Asked how significant purchasing the Glass Farm land
is to the builders’ development plan, Brown said they “have
to have it in order to have a great plan. We don’t need it to have
a good plan.”
Phillips-Brown Homes and Home, Inc., are discussing
a possible agreement through which the builders would sell Home, Inc.,
parcels in the development, though Stan Bernstein, president of the Home,
Inc., board, said that the two organizations do not have a written agreement
at this time.
“We would like to work with him,”
Bernstein said of Brown.
Home, Inc., would use funds from a state grant the
organization received last year to purchase the lots in the new development,
Bernstein said. The group received a grant that totaled almost $400,000
to help it build 10 moderately priced homes.
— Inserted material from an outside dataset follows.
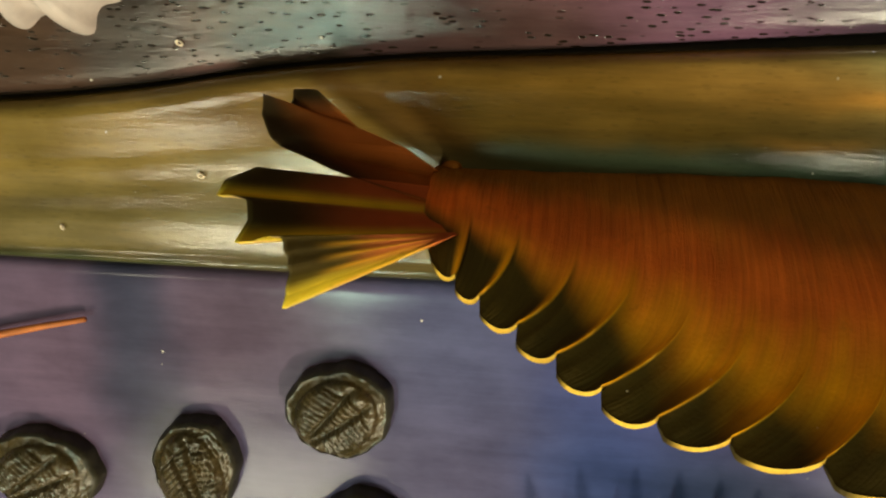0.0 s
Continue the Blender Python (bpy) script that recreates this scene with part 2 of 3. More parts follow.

Currently, Home, Inc., has
three homes under construction and plans to start a fourth, Bernstein
said.
“We are in the market for six more buildable
lots,” he said.
Brown and Phillips plan to seek to rezone the property
under the Village’s new Planned Unit Development ordinance, which
is designed to allow for flexibility and creativity when planning site
developments. If all goes well, construction could start by September,
Phillips said.
Developing the property under the PUD regulations would
allow the builders to cluster the homes. On the eastern side of the property
they plan to build single-family homes, some that will stand alone and
some that will be attached to others. On the western side they will build
“Park Meadows 2,” which Brown said is a working title, a group
of houses organized like Park Meadows.
Brown said he has had “so many requests to build
Park Meadows-type houses,” which, he said, have a shared maintenance
agreement and are “clustered but private” and energy efficient.
They also are considering constructing a common building
for the property in which the home owners could share laundry facilities,
guest rooms or dining and kitchen space. They also plan to construct a
bike and walking path through the neighborhood.